Data excerpt.
+++

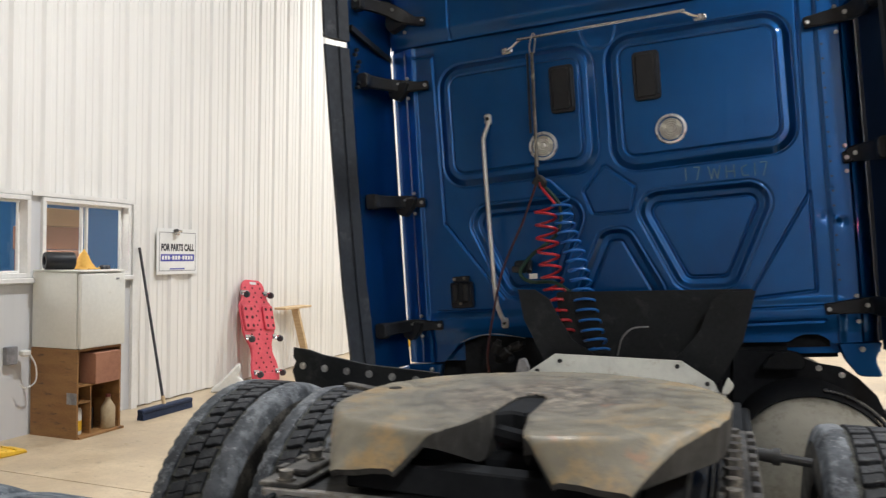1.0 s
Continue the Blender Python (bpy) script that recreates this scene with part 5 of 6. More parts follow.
# ribbed rusty boot of a shock absorber
bm = B()
boot = []
for k in range(15):
    boot.append((0.012 * k, 0.030 + 0.006 * (k % 2)))
lathe(bm, boot, 20, pose(rx(0.572), 2.62, 0.735, -6, -78, 0))
part("ribbed_boot", bm, surface("rusty_red_rubber", (0.045, 0.018, 0.011), (0.105, 0.042, 0.025), 0.6, big=14, dirt=(0.03, 0.022, 0.018), dirt_at=0.58), truck, "rusty red ribbed boot on a shock")
for z, y in ((0.83, 2.80), (0.76, 2.86)):
    bm = B()
    rod(bm, (rx(0.45), y, z), (rx(0.60), y - 0.01, z - 0.006), 0.014, 10)
    rod(bm, (rx(0.60), y - 0.01, z - 0.006), (rx(0.62), y - 0.011, z - 0.007), 0.021, 6)
    part("fitting", bm, M_FRAME, truck, "black pipe fitting beside the rail")
# thin bracket straps outside the rail
for a, b in (((-1.676, 1.95, 0.939), (-1.755, 1.93, 0.74)), ((-1.676, 1.95, 0.939), (-1.618, 1.96, 0.80)), ((-1.735, 1.94, 0.79), (-1.67, 1.94, 0.80))):
    bm = B()
    flatbar(bm, [a, b], 0.016, 0.006)
    part("strap", bm, M_FRAME, truck, "thin grimy strap beside the rail")
# mud-flap hangers with bolts
def hanger(y, top, bottom, bolts, label, mat):
    bm = B()
    prism(bm, top + bottom[::-1], "y", y, y + 0.012, 0.002)
    h = part("fender_strip", bm, mat, truck, label)
    for x, z in bolts:
        b2 = B()
        tube(b2, [(x, y - 0.006, z), (x, y - 0.001, z)], 0.0145, 14)
        tube(b2, [(x, y - 0.012, z), (x, y - 0.005, z)], 0.009, 6)
        part("bolt", b2, M_BOLT, h)


hanger(3.372, [(-2.437, 1.085), (-2.40, 1.082), (-2.36, 1.078), (-2.30, 1.062), (-2.22, 1.052), (-2.10, 1.035), (-1.98, 1.03), (-1.80, 1.022)],
       [(-2.437, 1.045), (-2.425, 1.03), (-2.440, 0.99), (-2.425, 0.945), (-2.36, 0.925), (-2.25, 0.90), (-2.12, 0.85), (-2.0, 0.84), (-1.90, 0.88), (-1.86, 0.925), (-1.83, 0.95), (-1.80, 0.985)],
       [(-2.388 + 0.0988 * k, 1.014 - 0.005 * k) for k in range(6)], "ragged black rubber fender strip with six bolts", M_MUD)
bm = B()
outer = [(3.0 + 0.600 * math.sin(a), 0.505 + 0.600 * math.cos(a)) for a in np.linspace(0.85, 2.35, 24)]
inner = [(3.0 + 0.592 * math.sin(a), 0.505 + 0.592 * math.cos(a)) for a in np.linspace(2.35, 0.85, 24)]
prism(bm, outer + inner, "x", rx(-0.60), rx(-1.14))
part("quarter_fender", bm, M_VOID, truck, "black quarter fender ahead of the drive wheels")

# black fender strip over the end of the tank
bm = B()
prism(bm, [(-0.755, 0.62), (-0.706, 0.62), (-0.615, 0.735), (-0.50, 0.80), (-0.416, 0.822), (-0.30, 0.812), (-0.207, 0.794), (-0.150, 0.767), (-0.127, 0.798), (-0.161, 0.87), (-0.231, 0.94), (-0.30, 0.985), (-0.405, 0.998), (-0.52, 1.04), (-0.755, 1.04)], "y", 4.475, 4.505, 0.004)
ta = part("splash_panel", bm, M_LIP, truck, "black rubber splash panel over the end of the tank")
for x, z in ((-0.393, 0.977), (-0.300, 0.952)):
    bolt(ta, (x, 4.475, z), (0, -1, 0), 0.010, IDENT, "", M_BOLT)
bm = B()
rod(bm, (-0.135, 4.49, 0.80), (-0.03, 4.49, 0.675), 0.019, 10)
part("bracket_rod", bm, M_FRAME, truck, "black bracket rod beside the tank")
bm = B()
prism(bm, round_poly([(-0.64, 0.97), (-0.60, 1.035), (-0.54, 1.062), (-0.475, 1.05), (-0.445, 1.01), (-0.46, 0.975)], 0.02, 4), "y", 4.375, 4.42, 0.008)
part("cab_mount", bm, M_VOID, truck, "black rubber cab mount under the sill")
# tanks
for s, y0, label in ((1, 3.93, "dull aluminium fuel tank"), (-1, 4.75, "dull aluminium fuel tank")):
    bm = B()
    xc, zc = (rx(0.78), 0.618) if s > 0 else (rx(-0.82), 0.645)
    prof = [(-0.012, 0.01), (-0.008, 0.10), (0.004, 0.19), (0.024, 0.255), (0.060, 0.288), (0.10, 0.300), (1.6, 0.300), (1.63, 0.285), (1.64, 0.2)]
    lathe(bm, prof, 40, pose(xc, y0, zc, 0, 0, 90))
    tk = part("fuel_tank", bm, M_TANK, truck, label)
    for y in (y0 + 0.42, y0 + 1.2):
        bm = B()
        lathe(bm, [(y, 0.3015), (y, 0.307), (y + 0.06, 0.307), (y + 0.06, 0.3015)], 40, pose(xc, 0, zc, 0, 0, 90), True)
        part("strap", bm, M_FRAME, tk, "black tank strap")
    if s > 0:
        bm = B()
        lathe(bm, [(y0 + 0.095, 0.3012), (y0 + 0.085, 0.306), (y0 + 0.10, 0.314), (y0 + 0.62, 0.314), (y0 + 0.62, 0.3012)], 48, pose(xc, 0, zc, 0, 0, 90), True)
        part("rubber_pad", bm, M_LIP, tk, "black rubber pad wrapped over the tank")
        bm = B()
        arc = [(xc + 0.325 * math.sin(a), y0 + 0.13 + 0.02 * math.sin(3 * a), zc + 0.325 * math.cos(a)) for a in np.linspace(0.1, 1.35, 16)]
        tube(bm, arc, 0.010, 8)
        part("wrapped_hose", bm, M_SLEEVE, tk, "shiny black hose over the tank")
    if s < 0:
        bm = B()
        span(bm, (rx(-1.28), 3.80, 0.64), (rx(-1.24), 7.0, 0.83), 0.012)
        part("side_skirt", bm, M_BLUE, truck, "blue side skirt beside the tank")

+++

What the task requires. All the material shown above is to be copied exactly, with no pictures carried over.

Written reply.
1.0 s
Continue the Blender Python (bpy) script that recreates this scene with part 5 of 6. More parts follow.
# ribbed rusty boot of a shock absorber
bm = B()
boot = []
for k in range(15):
    boot.append((0.012 * k, 0.030 + 0.006 * (k % 2)))
lathe(bm, boot, 20, pose(rx(0.572), 2.62, 0.735, -6, -78, 0))
part("ribbed_boot", bm, surface("rusty_red_rubber", (0.045, 0.018, 0.011), (0.105, 0.042, 0.025), 0.6, big=14, dirt=(0.03, 0.022, 0.018), dirt_at=0.58), truck, "rusty red ribbed boot on a shock")
for z, y in ((0.83, 2.80), (0.76, 2.86)):
    bm = B()
    rod(bm, (rx(0.45), y, z), (rx(0.60), y - 0.01, z - 0.006), 0.014, 10)
    rod(bm, (rx(0.60), y - 0.01, z - 0.006), (rx(0.62), y - 0.011, z - 0.007), 0.021, 6)
    part("fitting", bm, M_FRAME, truck, "black pipe fitting beside the rail")
# thin bracket straps outside the rail
for a, b in (((-1.676, 1.95, 0.939), (-1.755, 1.93, 0.74)), ((-1.676, 1.95, 0.939), (-1.618, 1.96, 0.80)), ((-1.735, 1.94, 0.79), (-1.67, 1.94, 0.80))):
    bm = B()
    flatbar(bm, [a, b], 0.016, 0.006)
    part("strap", bm, M_FRAME, truck, "thin grimy strap beside the rail")
# mud-flap hangers with bolts
def hanger(y, top, bottom, bolts, label, mat):
    bm = B()
    prism(bm, top + bottom[::-1], "y", y, y + 0.012, 0.002)
    h = part("fender_strip", bm, mat, truck, label)
    for x, z in bolts:
        b2 = B()
        tube(b2, [(x, y - 0.006, z), (x, y - 0.001, z)], 0.0145, 14)
        tube(b2, [(x, y - 0.012, z), (x, y - 0.005, z)], 0.009, 6)
        part("bolt", b2, M_BOLT, h)


hanger(3.372, [(-2.437, 1.085), (-2.40, 1.082), (-2.36, 1.078), (-2.30, 1.062), (-2.22, 1.052), (-2.10, 1.035), (-1.98, 1.03), (-1.80, 1.022)],
       [(-2.437, 1.045), (-2.425, 1.03), (-2.440, 0.99), (-2.425, 0.945), (-2.36, 0.925), (-2.25, 0.90), (-2.12, 0.85), (-2.0, 0.84), (-1.90, 0.88), (-1.86, 0.925), (-1.83, 0.95), (-1.80, 0.985)],
       [(-2.388 + 0.0988 * k, 1.014 - 0.005 * k) for k in range(6)], "ragged black rubber fender strip with six bolts", M_MUD)
bm = B()
outer = [(3.0 + 0.600 * math.sin(a), 0.505 + 0.600 * math.cos(a)) for a in np.linspace(0.85, 2.35, 24)]
inner = [(3.0 + 0.592 * math.sin(a), 0.505 + 0.592 * math.cos(a)) for a in np.linspace(2.35, 0.85, 24)]
prism(bm, outer + inner, "x", rx(-0.60), rx(-1.14))
part("quarter_fender", bm, M_VOID, truck, "black quarter fender ahead of the drive wheels")

# black fender strip over the end of the tank
bm = B()
prism(bm, [(-0.755, 0.62), (-0.706, 0.62), (-0.615, 0.735), (-0.50, 0.80), (-0.416, 0.822), (-0.30, 0.812), (-0.207, 0.794), (-0.150, 0.767), (-0.127, 0.798), (-0.161, 0.87), (-0.231, 0.94), (-0.30, 0.985), (-0.405, 0.998), (-0.52, 1.04), (-0.755, 1.04)], "y", 4.475, 4.505, 0.004)
ta = part("splash_panel", bm, M_LIP, truck, "black rubber splash panel over the end of the tank")
for x, z in ((-0.393, 0.977), (-0.300, 0.952)):
    bolt(ta, (x, 4.475, z), (0, -1, 0), 0.010, IDENT, "", M_BOLT)
bm = B()
rod(bm, (-0.135, 4.49, 0.80), (-0.03, 4.49, 0.675), 0.019, 10)
part("bracket_rod", bm, M_FRAME, truck, "black bracket rod beside the tank")
bm = B()
prism(bm, round_poly([(-0.64, 0.97), (-0.60, 1.035), (-0.54, 1.062), (-0.475, 1.05), (-0.445, 1.01), (-0.46, 0.975)], 0.02, 4), "y", 4.375, 4.42, 0.008)
part("cab_mount", bm, M_VOID, truck, "black rubber cab mount under the sill")
# tanks
for s, y0, label in ((1, 3.93, "dull aluminium fuel tank"), (-1, 4.75, "dull aluminium fuel tank")):
    bm = B()
    xc, zc = (rx(0.78), 0.618) if s > 0 else (rx(-0.82), 0.645)
    prof = [(-0.012, 0.01), (-0.008, 0.10), (0.004, 0.19), (0.024, 0.255), (0.060, 0.288), (0.10, 0.300), (1.6, 0.300), (1.63, 0.285), (1.64, 0.2)]
    lathe(bm, prof, 40, pose(xc, y0, zc, 0, 0, 90))
    tk = part("fuel_tank", bm, M_TANK, truck, label)
    for y in (y0 + 0.42, y0 + 1.2):
        bm = B()
        lathe(bm, [(y, 0.3015), (y, 0.307), (y + 0.06, 0.307), (y + 0.06, 0.3015)], 40, pose(xc, 0, zc, 0, 0, 90), True)
        part("strap", bm, M_FRAME, tk, "black tank strap")
    if s > 0:
        bm = B()
        lathe(bm, [(y0 + 0.095, 0.3012), (y0 + 0.085, 0.306), (y0 + 0.10, 0.314), (y0 + 0.62, 0.314), (y0 + 0.62, 0.3012)], 48, pose(xc, 0, zc, 0, 0, 90), True)
        part("rubber_pad", bm, M_LIP, tk, "black rubber pad wrapped over the tank")
        bm = B()
        arc = [(xc + 0.325 * math.sin(a), y0 + 0.13 + 0.02 * math.sin(3 * a), zc + 0.325 * math.cos(a)) for a in np.linspace(0.1, 1.35, 16)]
        tube(bm, arc, 0.010, 8)
        part("wrapped_hose", bm, M_SLEEVE, tk, "shiny black hose over the tank")
    if s < 0:
        bm = B()
        span(bm, (rx(-1.28), 3.80, 0.64), (rx(-1.24), 7.0, 0.83), 0.012)
        part("side_skirt", bm, M_BLUE, truck, "blue side skirt beside the tank")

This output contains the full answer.